Have you ever felt confused about seeing the word broiling in a recipe? Sure, it's pretty similar to grilling, but maybe that makes it even more confusing. So grilling versus broiling: what are the things you should know about that?
What do you do when you have a piece of meat? Grilling it's probably the first thing that comes to your mind. And it’s quite normal to go there since it’s so easy to make. But sometimes, for whatever reason, you just can't use your grilling machine. For those moments, it’s better to know what broiling means and how to do it.
The first time I heard about the existence of a ‘broiler’, I did a quick search on Google Images and I saw a lot of chickens. Don't do like I did! If you want to learn more about broilers on Google, search for ‘oven broiler’ instead.
When it comes to grilling versus broiling, there are plenty of differences, but also similarities.
Grilling versus broiling
Long story short, grilling and broiling refer to a similar cooking process with only one major difference. When grilling, the heat source is below (like with a barbecue grill), but in oven broiling, the heating source is above. Both grilling and broiling involve intense direct heat. They both provide a charring and caramelization that give food that distinct flavor. You have to keep an eye on both of them to avoid burning.
Unlike the grill, your oven has a thermostat that helps you control the temperature. Seems helpful, right? Well, it depends. It depends on your oven because there are some that can turn off when they get to a certain temperature (about 500 to 550 degrees F / 260 to 288 degrees C). A turned off oven isn't very helpful when you want to broil something because it interrupts that constant direct heat. To keep your broiler hot continuously, prop open the oven door an inch or two. This allows some heat to escape and will keep the oven from reaching its highest temperature where the thermostat may turn off the heating element.
Otherwise, instead of broiling, your meal will cook in its liquid, and that means that it's actually baking. For broiling, you need direct heat from the source. But be careful and do most broiling about 4 to 6 inches (10 to 15 cm) from the heat source.
When you grill, you need to preheat the machine before adding foods on it. In the same way, when broiling you should preheat the surface on which you place the foods. In this case, it’s the broiling pan. This pan also allows the grease and fat to drip away, and help you get good searing on the surface of meats. You might still need to flip it halfway through the cooking process to cook it evenly.
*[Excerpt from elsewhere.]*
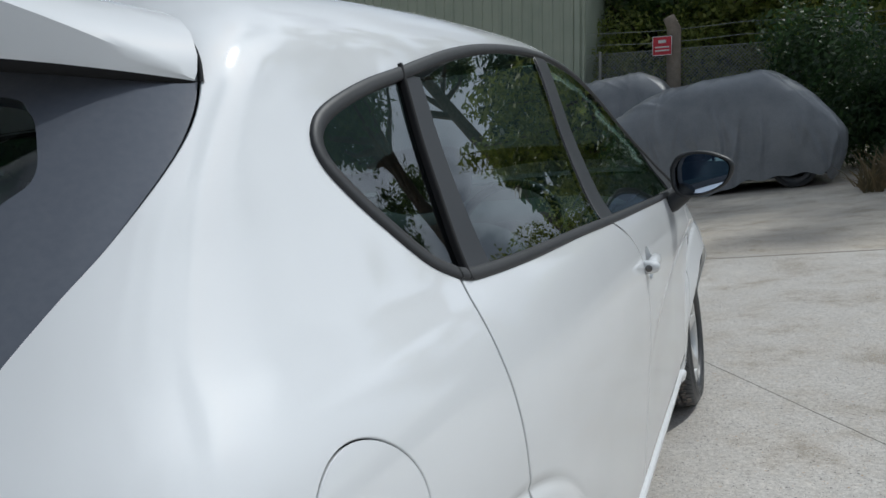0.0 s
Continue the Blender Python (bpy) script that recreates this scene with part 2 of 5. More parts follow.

Keeping an eye on the food
When you grill something, you need to keep an eye on your food, so that the meat or veggies won't burn. It's the same with broiling. Foods can still easily burn and even catch fire if you're not careful. In the beginning, you can leave the kitchen for, let's say, 10-15 minutes, depending on the food you cook. But you should stay close to the oven while broiling and check it often. Broiling might take longer than grilling because the temperatures might not be as high, but don't assume that it will take much longer.
Reducing the smoke
If you use an outdoor grill you don't have a problem with the smoke. But, if you use an indoor electric grill or the oven broiler, then you're probably concerned about the smoke that invades your house. The first thing you have to do to reduce the smoke is to trim the excess fat from meats. The second, to cut back on oil-based marinades. The third, to keep an eye on the foods to prevent them from burning or overcooking.
While broiling won't give foods the same great grilled flavor, in a pinch it can be a very good way to cook. Pay attention to what you're doing and you will quickly master this alternative method.
When it comes to grilling versus broiling, many people see them as alternatives to each other, as both techniques use intense heat for cooking.